When you're a national laboratory and your wallet is taxes from fellow Americans, it is very important that you find a balance between bang and buck. Lest you get your budget slashed or worse.
nvidia absolutely gives deals to national labs and universities. See Crossroads @ LANL, Isambard in the UK, Perlmutter @ LBL. While AMD is being deployed at LLNL and ORNL, Nvidia isn’t done with their HPC game. Maybe not at the leadership level, but we’ll see how Oak Ridge and LANL decide their next round of procurements
"Winning" a national lab definitely confers benefits far beyond just financial ones – these are, by definition, the biggest deployments in the world. Both the technical experience setting these up, and the reputational benefit associated with this, is worth a great, great deal. (I don't know how much money HPE Cray makes, for example, but I'm sure it's not the money it makes that's stopped HPE from quietly sunsetting the brand.)
An interesting alternative question: "how necessary is ROCm when working with APU?".
CUDA's advantage seemed to me to come mostly from memory management and task scheduling being so poor on AMD cards. If AMD has engineered that problem out of the system, we might be able to get away with using 3rd party libraries instead of these vendor-promoted frameworks.
This is a great question. In the sense that ROCm is pure userspace it's never necessary - make the syscalls yourself and the driver in the Linux kernel will do the same things ROCm would have done.
In practice if you go down that road on discrete GPU systems, allocating "fine grain" memory so you can talk to the GPU is probably the most tedious part of the setup. I gave up around there. An APU should be indifferent to that though.
There will be some setup to associate your CPU process with the GPU. Permissions style, since Linux doesn't let processes stomp on each other. That might be rather minimal and should be spelled out in roct.
Launching a kernel involves finding the part of the address space the GPU is watching, writing 64 bytes to it and then "ringing a doorbell" which is probably writing to a different magic address. There's a lot of cruft in the API from earlier generations where these things involved a lot of work.
Game plan for finding out goes something like:
1. Compile some GPU code and put it in the host processs
2. Make the calls into hsa.h to run that kernel
3. Delete everything unused from hsa to get an equivalent that only uses roct
4. Delete everything unused from roct to get the raw syscalls
Roct is a small C library that implements the userspace side of the kernel driver. I'd be inclined to link it into your application instead of drop it entirely, but ymmv. Rocr / HSA is a larger C++ library that has a lot more moving parts and is more tempting to drop from the dependency graph.

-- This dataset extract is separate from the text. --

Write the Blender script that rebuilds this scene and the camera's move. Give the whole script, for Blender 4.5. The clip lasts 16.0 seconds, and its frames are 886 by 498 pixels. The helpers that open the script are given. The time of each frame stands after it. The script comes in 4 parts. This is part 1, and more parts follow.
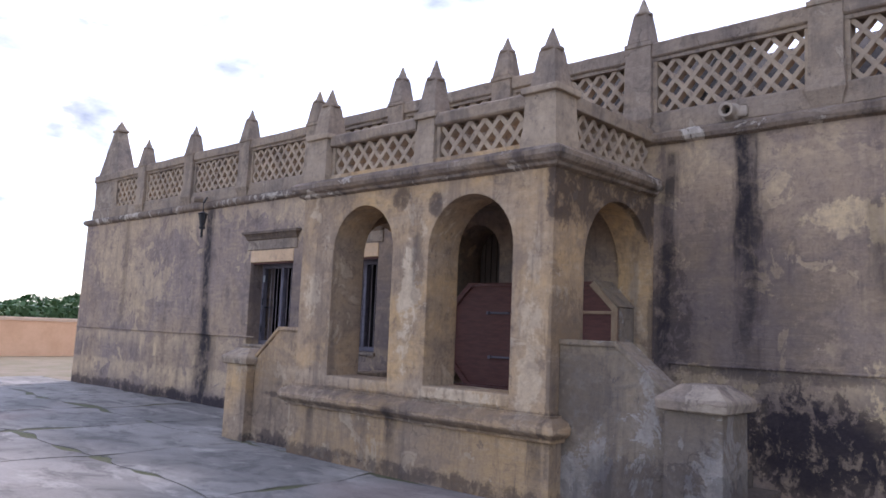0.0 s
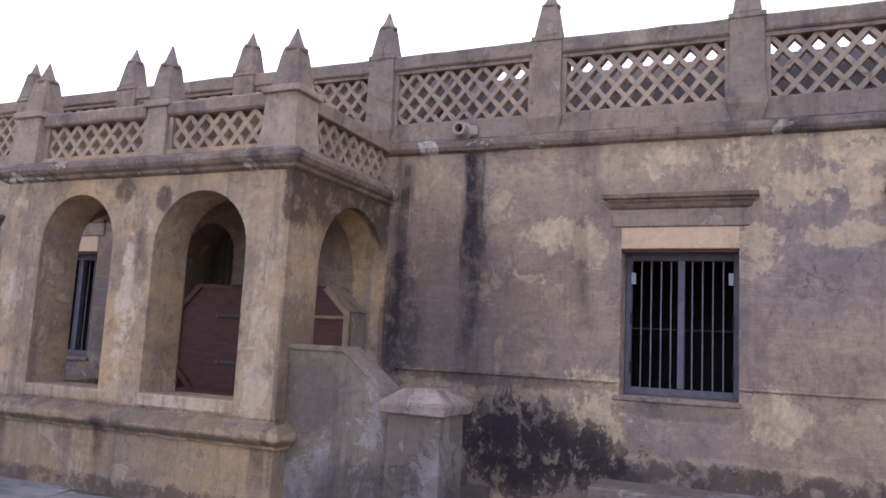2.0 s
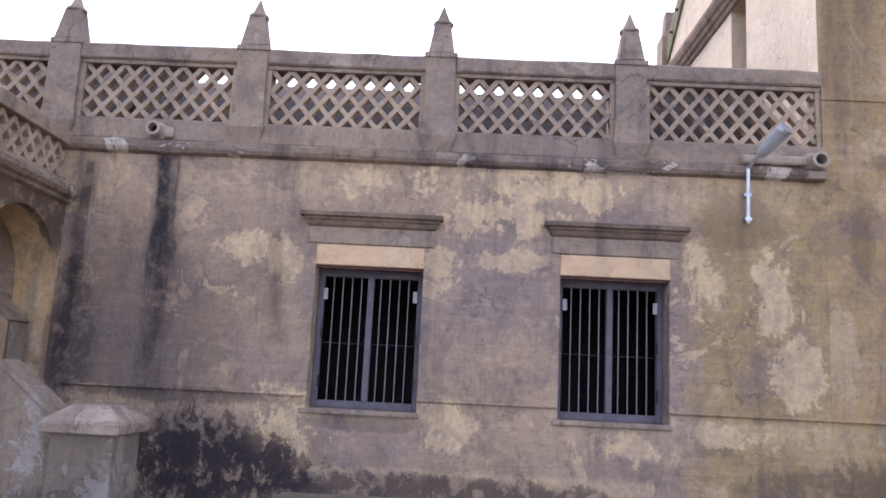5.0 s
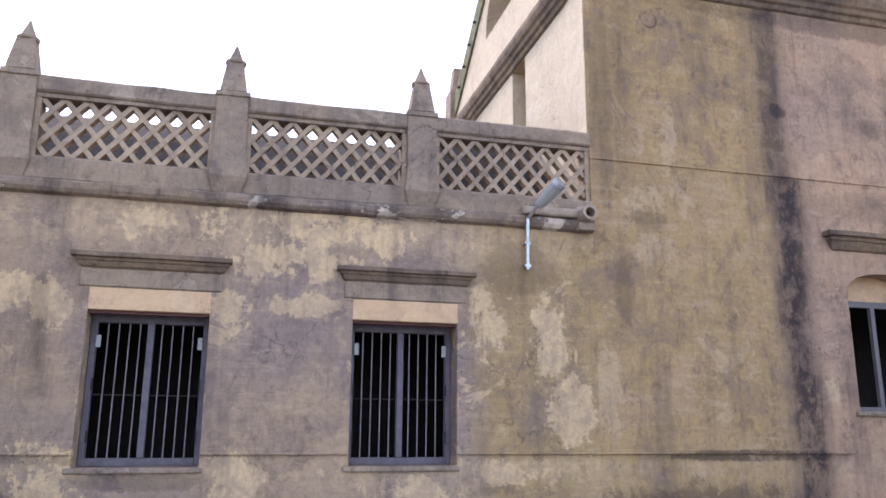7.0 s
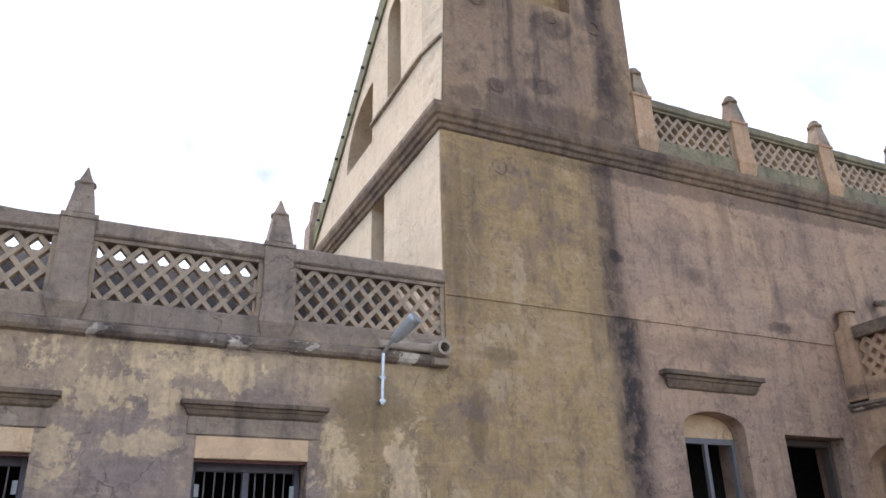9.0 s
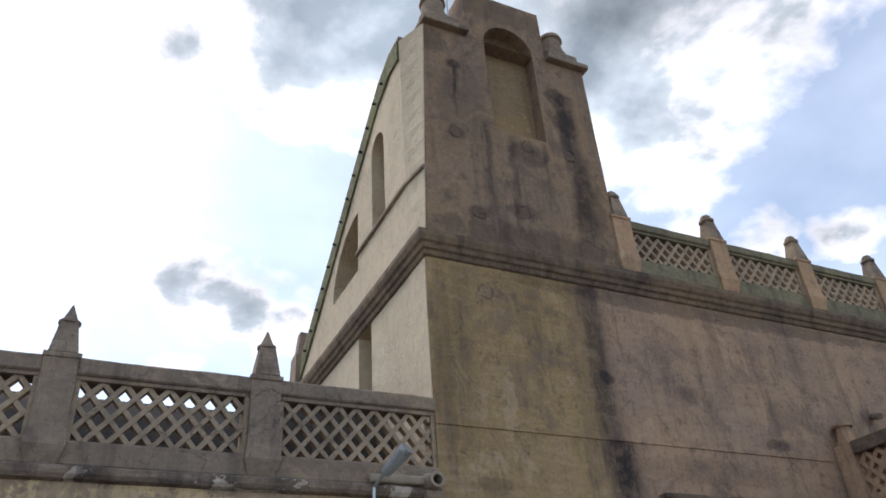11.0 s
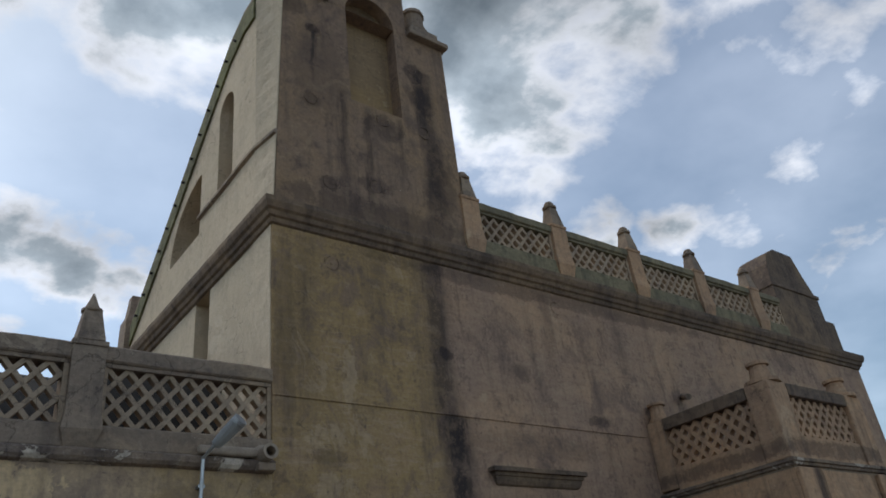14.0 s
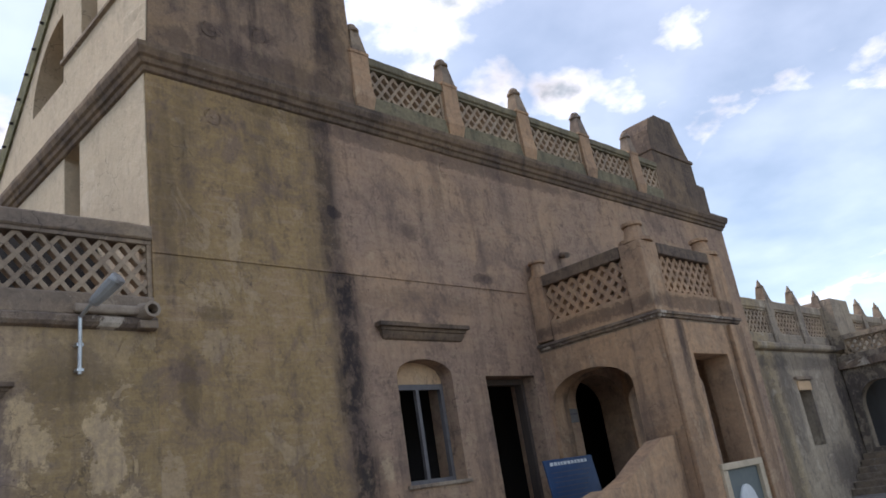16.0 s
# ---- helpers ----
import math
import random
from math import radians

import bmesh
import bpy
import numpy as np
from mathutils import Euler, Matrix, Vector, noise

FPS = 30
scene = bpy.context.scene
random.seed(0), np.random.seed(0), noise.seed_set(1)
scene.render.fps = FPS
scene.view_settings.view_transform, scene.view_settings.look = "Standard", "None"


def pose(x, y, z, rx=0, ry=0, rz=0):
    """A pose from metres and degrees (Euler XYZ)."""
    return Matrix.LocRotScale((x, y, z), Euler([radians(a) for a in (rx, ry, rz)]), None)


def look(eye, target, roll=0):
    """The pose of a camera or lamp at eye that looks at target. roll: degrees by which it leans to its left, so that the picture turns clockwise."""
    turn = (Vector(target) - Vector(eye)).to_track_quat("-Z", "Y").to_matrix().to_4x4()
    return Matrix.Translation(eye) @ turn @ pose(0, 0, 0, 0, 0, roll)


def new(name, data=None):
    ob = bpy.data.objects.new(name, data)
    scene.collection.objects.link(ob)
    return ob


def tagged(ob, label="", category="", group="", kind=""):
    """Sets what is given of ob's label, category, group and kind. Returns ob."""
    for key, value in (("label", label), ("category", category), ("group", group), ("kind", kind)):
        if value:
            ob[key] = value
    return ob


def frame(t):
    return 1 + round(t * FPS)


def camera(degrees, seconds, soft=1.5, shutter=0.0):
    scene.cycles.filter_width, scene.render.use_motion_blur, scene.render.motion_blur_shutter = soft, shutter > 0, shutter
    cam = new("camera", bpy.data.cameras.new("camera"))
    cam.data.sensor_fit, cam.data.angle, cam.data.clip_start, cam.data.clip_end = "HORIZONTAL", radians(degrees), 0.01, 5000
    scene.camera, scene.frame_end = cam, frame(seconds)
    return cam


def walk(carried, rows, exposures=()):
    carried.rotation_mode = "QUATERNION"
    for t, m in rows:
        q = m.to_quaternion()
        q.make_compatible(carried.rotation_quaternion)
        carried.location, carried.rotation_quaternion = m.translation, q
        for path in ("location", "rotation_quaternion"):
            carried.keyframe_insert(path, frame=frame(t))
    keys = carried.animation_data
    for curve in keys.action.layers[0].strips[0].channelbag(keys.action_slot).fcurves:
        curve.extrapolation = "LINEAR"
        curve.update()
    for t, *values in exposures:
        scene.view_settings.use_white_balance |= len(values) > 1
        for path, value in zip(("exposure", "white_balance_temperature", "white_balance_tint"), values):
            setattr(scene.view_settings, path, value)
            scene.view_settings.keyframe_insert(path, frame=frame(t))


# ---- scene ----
# ---- camera ----
DEG = 59.57
PATH = [
    (0.0, -0.022, -0.037, 1.595, 42.51, 6.01, -2.33),
    (0.5, -0.009, -0.030, 1.603, 38.41, 6.38, -2.75),
    (1.0, 0.013, 0.007, 1.610, 33.38, 6.81, -3.00),
    (1.5, 0.021, 0.029, 1.603, 29.05, 7.30, -3.30),
    (2.0, 0.029, 0.046, 1.602, 23.51, 7.19, -2.85),
    (2.5, 0.033, 0.047, 1.601, 19.05, 8.28, -3.80),
    (3.0, 0.046, 0.033, 1.613, 16.17, 10.18, -4.14),
    (3.5, 0.050, 0.031, 1.608, 13.28, 10.01, -3.92),
    (6.0, -0.015, -0.031, 1.577, -6.79, 9.33, -1.66),
    (6.5, -0.015, -0.018, 1.589, -9.75, 10.92, -0.96),
    (7.0, -0.005, -0.006, 1.600, -14.42, 12.99, -0.39),
    (7.5, -0.040, -0.013, 1.582, -18.96, 15.96, 0.23),
    (8.0, -0.046, -0.005, 1.583, -21.61, 18.16, 1.01),
    (8.5, -0.029, -0.007, 1.596, -23.80, 21.65, 0.84),
    (9.0, -0.013, -0.026, 1.596, -24.95, 22.74, 1.37),
    (9.5, -0.028, 0.004, 1.602, -25.52, 24.35, 1.64),
    (10.0, -0.034, -0.020, 1.596, -25.04, 27.26, 2.51),
    (12.5, -0.032, -0.012, 1.607, -26.46, 34.59, 4.01),
    (13.0, -0.026, 0.007, 1.610, -28.60, 33.70, 4.85),
    (13.5, -0.019, 0.007, 1.620, -32.36, 31.29, 5.77),
    (14.0, 0.001, 0.002, 1.615, -36.40, 29.13, 6.20),
    (14.5, 0.021, 0.007, 1.615, -38.41, 27.43, 6.63),
    (15.0, 0.041, 0.014, 1.618, -40.50, 25.69, 7.92),
    (15.5, 0.044, 0.030, 1.625, -41.92, 21.68, 7.89),
    (16.0, 0.049, 0.020, 1.616, -44.22, 17.80, 8.67),
]
EXPO = [(0.0, 1.12, 6320, 33), (1.5, 1.27, 6380, 39), (3.5, 1.47, 6400, 40), (6.0, 1.61, 6440, 34), (7.0, 1.63, 6450, 32), (8.0, 1.56, 6580, 31), (9.0, 1.32, 6640, 26), (10.0, 1.06, 6680, 23),
        (11.8, 0.0, 6650, 17), (12.5, -0.14, 6430, 15), (14.0, -0.27, 6500, 15), (15.0, -0.05, 6700, 17), (15.5, 0.15, 6800, 20), (16.0, 0.43, 6720, 23)]
cam = camera(DEG, 16.0, soft=1.7)
walk(cam, [(t, pose(x, y, z, 90 + p, r, yw)) for t, x, y, z, yw, p, r in PATH], EXPO)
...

Going beyond that, you could build a simplified version of the kernel driver that drops all the other hardware. Might make things better, might not. And beyond that there's the firmware on the GPU which might be getting more accessible soon, but iiuc is written in assembly so might not be that much fun to hack on. And beyond that you're on the silicon, where changing it is making a different chip really.
APU’s for HPC are going to be a wild ride. Accelerated computing in shared memory. Get CPU-focused folks will actually get access to some high throughput compute accessible on the sort of timescales that we can actually reason about (the GPU is so far away).
APUs are very cool for GPU programming in general. Explicitly copying data to/from GPUs is a definite nuisance. I'm hopeful that the MI300A will have a positive knock on effect on the low power APUs in laptops and similar.
All video game consoles use APUs and it does make memory related operations potentially faster but at least for video games it's not the bottleneck. I suppose for HPC it might have more significance.
If you're doing simulations, or poking big matrices continuously on CPUs, you can saturate the memory controller pretty easily. If you know what you're doing, your FPU or vector units are saturated at the same time, so "whole system" becomes the bottleneck while it tries to keep itself cool.
Games move that kind of data in the beginning and doesn't stream new data that much after the initial texture and model data. If you are working on HPC with GPUs, you may need to constantly stream in new data to the GPU while streaming out the results. This is why datacenter/compute GPUs have multiple independent DMA engines.
Afaik those unified memory architectures are mostly neither cache coherent nor do they support virtual addresses efficiently (you have to trap into privileged code to pin/unpin the mappings) which means that the relative cost is lower than a dedicated GPU accessed via PCIe slots, but still to high. Only the "boring" old Bobcat based AMD APUs supported accessing unpinned virtual memory from the L3 (aka system level) cache and nobody bothered with porting code to them.
> Afaik those unified memory architectures are mostly neither cache coherent nor do they support virtual addresses efficiently (you have to trap into privileged code to pin/unpin the mappings) which means that the relative cost is lower than a dedicated GPU accessed via PCIe slots, but still to high. Only the "boring" old Bobcat based AMD APUs supported accessing unpinned virtual memory from the L3 (aka system level) cache and nobody bothered with porting code to them.
Other way around, bobcat was the era of “onion bus”/“garlic bus” and today things like apple silicon don’t need to be explicitly accessed in certain ways afaik.
I think it is nice because it supports both C and Fortran, and they use the same runtime, so you can do things like pin threads to cores or avoid oversubscription. Stuff like calling a Fortran library that uses OpenMP, from a C code that also uses OpenMP, doesn’t require anything clever.
OpenMP has been around for a long time. People know how to use it, and it has gained many features that are useful for scientific computing.
The consortium behind OpenMP consists mostly of hardware companies and organizations doing scientific computing. Software companies are largely missing. That may contribute to the popularity of OpenMP, as the interests of scientific computing and software development are often different.
I use it sometimes with C++ because it is super easy to make "embarrassingly parallel" code actually run in parallel. And by using nothing but #pragma statements it will still compile single threaded if you don't have OMP as the pragmas will be ignored.
funny how we only get LoC between the different versions, but not the performance...
Of course the parallel algorithms are shorter, it's a more high-level interface. But being explicit gives you more control and potentially more performance.